Sunday, August 03, 2008
This was going to be my last entry about the Melaque trip. In my head I had composed a brilliant summing-up -- so brilliant that you, members of the jury, would have been so moved by my logic that you would have sat in stunned silence, eyes fixed on the middle distance, thinking: "What more can be said?"
That, of course, would have been a foolish plan. "No more saying" means no more blogging.
All great plans are merely fodder for God's laugh track that accompanies this situation comedy we call life. Here is the tope I hit.
When I returned from La Manzanilla last December, I drafted a list of factors (what excites me -- for now) to consider in finding a place to start my adventure in Mexico. They were:
- university nearby
- archaeological sites within driving distance
- central location for other archaeological sites
- warm, sunny days; cool nights
- new acquaintances -- some with a love of food
- the challenge of a new language
- time to read; time to learn; time to rest
- daily learning to survive
- facing mountains of difficulties -- and being repeatedly crushed
- long walks with Professor Jiggs before breakfast and after sunset
- living outside of a car
- offering help to others
- graciously accepting help from others
And here was where my grand idea crashed. I was going to write a post that would ask if each factor is still valid, and, if it was, grade each factor based on what I now know about Melaque.

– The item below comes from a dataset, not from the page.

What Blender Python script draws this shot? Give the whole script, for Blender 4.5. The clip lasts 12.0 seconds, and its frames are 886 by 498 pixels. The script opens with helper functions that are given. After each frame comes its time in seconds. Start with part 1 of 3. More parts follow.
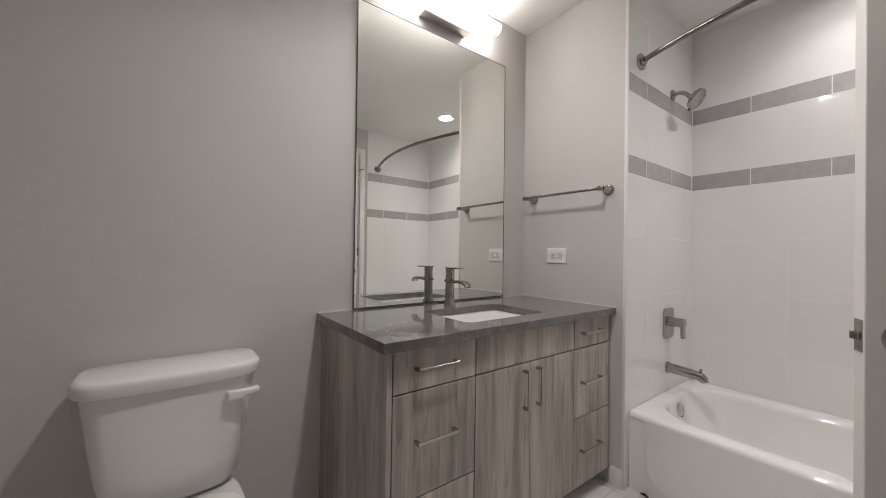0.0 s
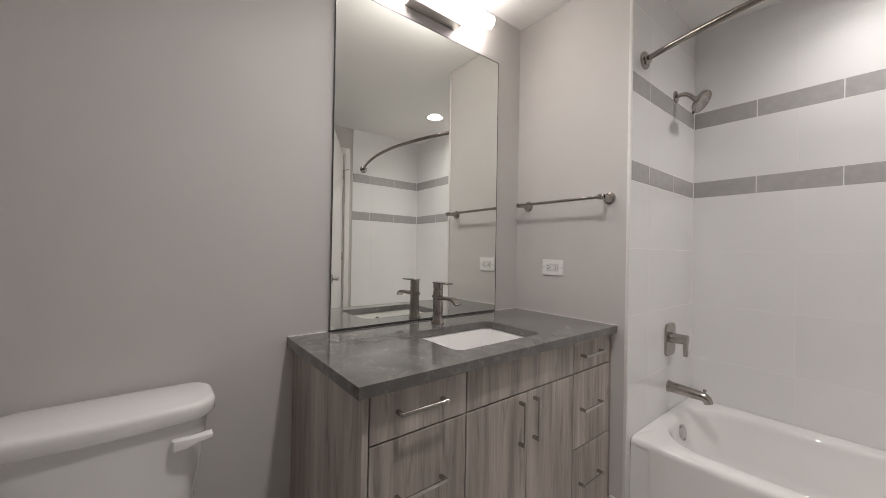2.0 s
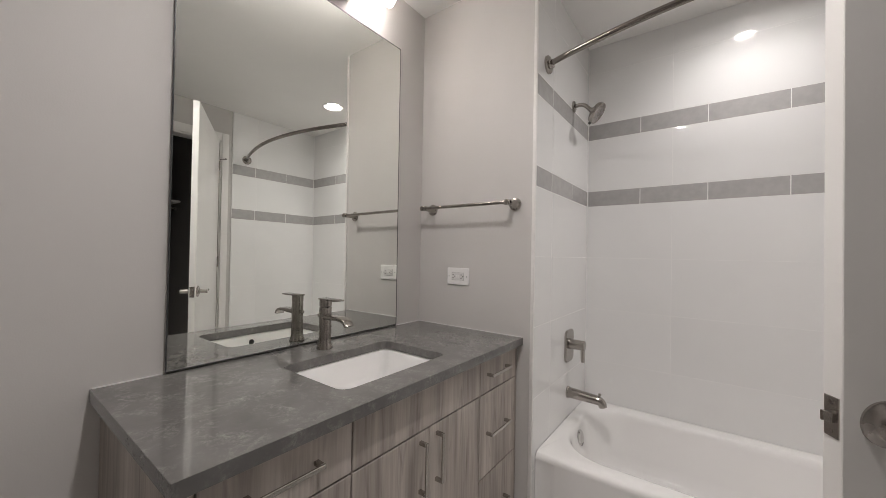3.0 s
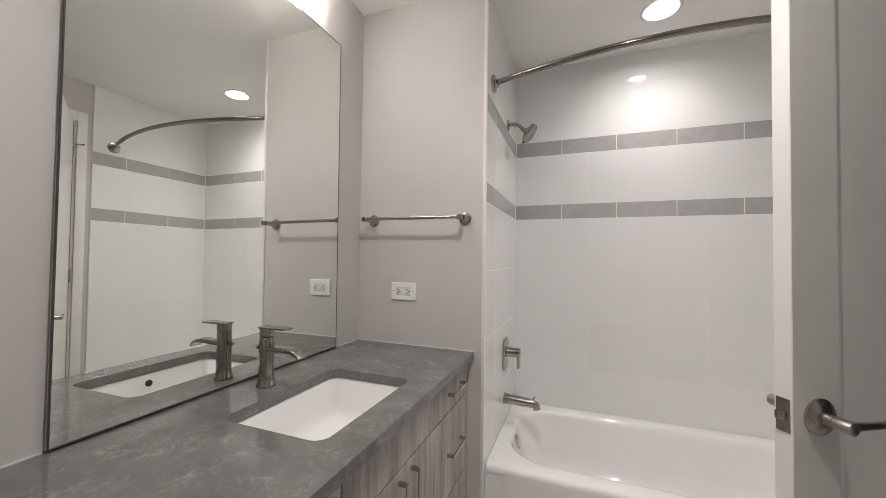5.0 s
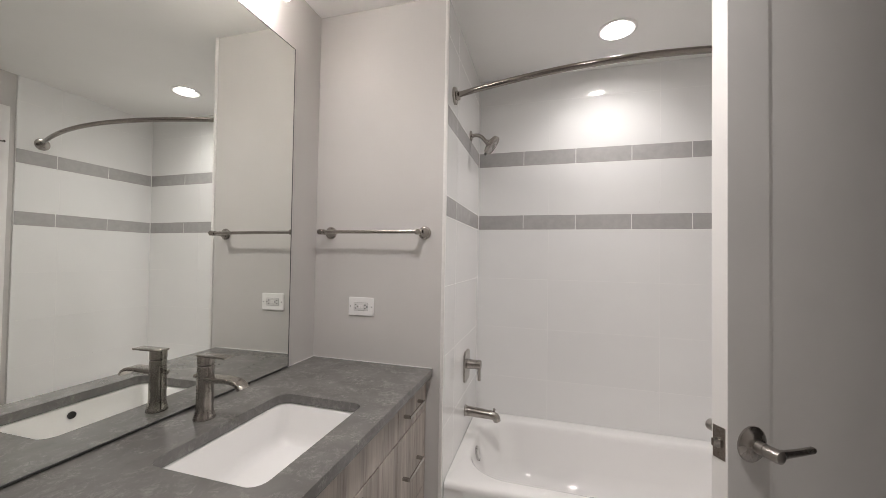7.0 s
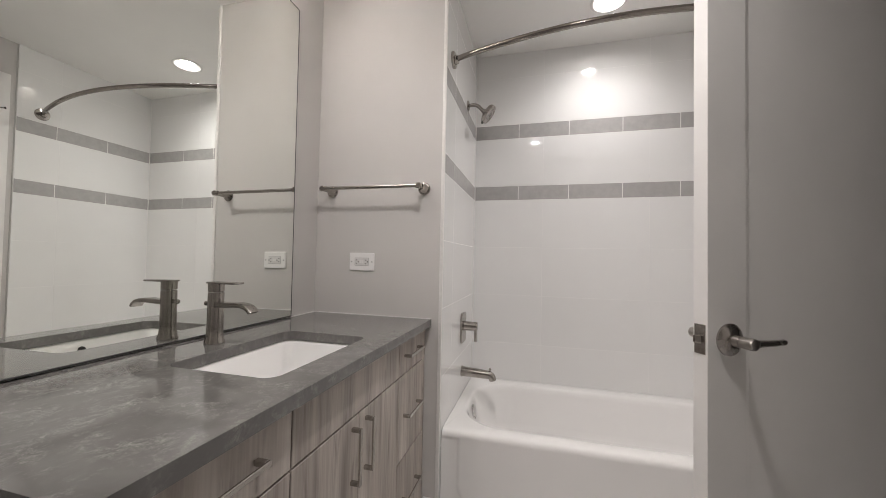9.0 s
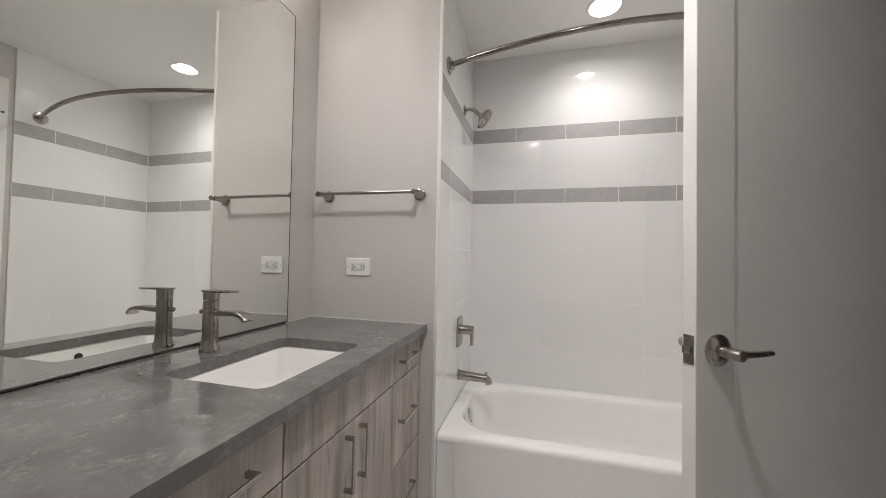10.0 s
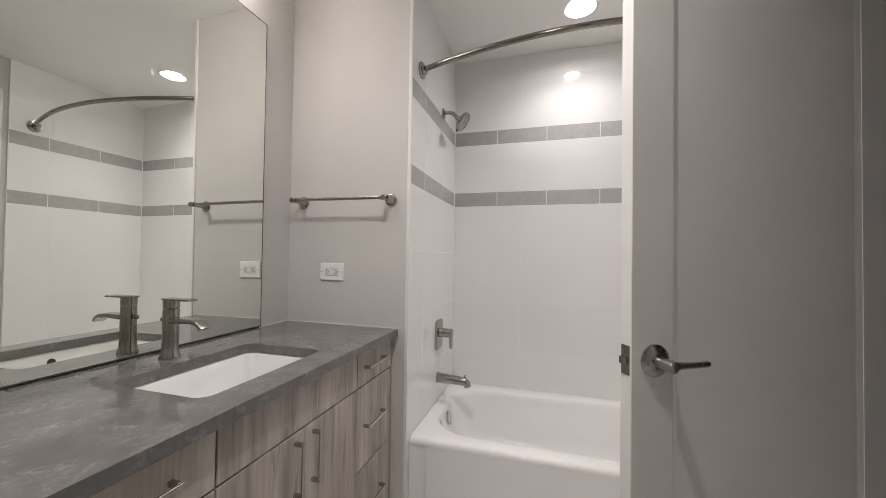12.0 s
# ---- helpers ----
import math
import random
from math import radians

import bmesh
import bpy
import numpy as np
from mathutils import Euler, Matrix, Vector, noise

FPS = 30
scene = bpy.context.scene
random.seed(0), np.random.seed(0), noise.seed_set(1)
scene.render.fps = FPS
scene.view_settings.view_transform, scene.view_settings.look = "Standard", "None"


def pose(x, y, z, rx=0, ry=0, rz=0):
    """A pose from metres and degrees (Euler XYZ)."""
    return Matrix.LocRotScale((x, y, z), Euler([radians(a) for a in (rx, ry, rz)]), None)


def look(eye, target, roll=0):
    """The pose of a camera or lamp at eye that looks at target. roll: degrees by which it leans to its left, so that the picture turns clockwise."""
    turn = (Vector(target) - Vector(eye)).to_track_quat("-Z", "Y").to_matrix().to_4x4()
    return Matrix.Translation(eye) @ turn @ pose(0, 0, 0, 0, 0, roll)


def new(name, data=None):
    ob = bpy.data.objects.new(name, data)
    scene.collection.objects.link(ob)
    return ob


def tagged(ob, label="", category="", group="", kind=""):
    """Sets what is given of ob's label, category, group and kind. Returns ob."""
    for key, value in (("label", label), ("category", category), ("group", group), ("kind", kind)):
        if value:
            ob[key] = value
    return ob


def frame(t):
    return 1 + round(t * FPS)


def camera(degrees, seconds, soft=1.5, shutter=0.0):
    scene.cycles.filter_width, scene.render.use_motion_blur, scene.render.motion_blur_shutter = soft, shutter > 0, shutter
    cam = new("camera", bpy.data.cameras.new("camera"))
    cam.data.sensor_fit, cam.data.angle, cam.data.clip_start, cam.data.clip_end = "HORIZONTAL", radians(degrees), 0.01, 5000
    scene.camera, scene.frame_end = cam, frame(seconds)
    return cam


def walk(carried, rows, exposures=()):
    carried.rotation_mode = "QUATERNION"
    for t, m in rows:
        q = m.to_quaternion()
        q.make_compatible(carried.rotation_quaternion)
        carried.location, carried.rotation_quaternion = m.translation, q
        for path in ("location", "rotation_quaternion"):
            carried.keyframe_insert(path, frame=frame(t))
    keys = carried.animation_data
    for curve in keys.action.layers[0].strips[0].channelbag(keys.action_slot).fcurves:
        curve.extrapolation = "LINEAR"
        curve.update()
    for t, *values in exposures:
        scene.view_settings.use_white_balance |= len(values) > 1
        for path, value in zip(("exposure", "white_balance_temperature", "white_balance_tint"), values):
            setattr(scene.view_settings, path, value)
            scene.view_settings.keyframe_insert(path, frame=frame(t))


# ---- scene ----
cam = camera(102.0, 12.0, soft=0.8)
PATH = [
    (0, (1.495, -1.748, 1.129), (-0.104, -0.548, 1.147), 0.9),
    (0.5, (1.509, -1.743, 1.09), (-0.097, -0.551, 1.108), 1.0),
    (1, (1.499, -1.737, 1.097), (-0.11, -0.55, 1.112), 1.0),
    (1.5, (1.44, -1.688, 1.126), (-0.17, -0.501, 1.142), 1.0),
    (2, (1.376, -1.649, 1.195), (-0.188, -0.402, 1.206), 1.1),
    (2.5, (1.346, -1.574, 1.229), (-0.081, -0.173, 1.244), 1.0),
    (3, (1.252, -1.468, 1.229), (0.052, 0.132, 1.255), 1.1),
    (3.2, (1.221, -1.437, 1.25), (0.115, 0.229, 1.272), 1.3),
    (5, (1.019, -1.529, 1.279), (0.316, 0.343, 1.328), 0.8),
    (5.5, (1.042, -1.494, 1.325), (0.404, 0.401, 1.373), 0.8),
    (6, (1.057, -1.485, 1.345), (0.472, 0.427, 1.392), 0.8),
    (6.5, (1.063, -1.488, 1.345), (0.504, 0.431, 1.392), 1.0),
    (7, (1.053, -1.489, 1.351), (0.51, 0.436, 1.396), 1.0),
    (9, (1.05, -1.544, 1.139), (0.54, 0.389, 1.195), 1.2),
    (9.5, (1.055, -1.552, 1.124), (0.546, 0.381, 1.178), 1.3),
    (10, (1.072, -1.547, 1.168), (0.561, 0.386, 1.219), 1.2),
    (10.5, (1.074, -1.563, 1.154), (0.566, 0.371, 1.207), 1.3),
    (11, (1.09, -1.599, 1.084), (0.565, 0.33, 1.142), 1.3),
    (11.5, (1.11, -1.596, 1.12), (0.572, 0.33, 1.168), 1.3),
    (12, (1.237, -1.51, 1.201), (0.682, 0.411, 1.241), 0.9),
]
EXPOSURES = [(0, -0.02), (1, -0.02), (2, -0.04), (3, -0.02), (5, 0.09), (7, 0.11), (9, 0.11), (12, 0.11)]
walk(cam, [(t, look(eye, target, roll)) for t, eye, target, roll in PATH], EXPOSURES)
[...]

You can see the problem. The post would not only violate Juan Calypso's well-founded no-post-over-1000-words rule, it would have been so long it probably would take readers a week to load it.
A big post also has a tendency to diffuse the comments. And I would like to get a good dialogue going on each of the factors.
That is the commendable reason. The less commendable is that I can milk another week of blog topics out of the summary. At least, they are topics everyone must face in one form or other when moving to Mexico.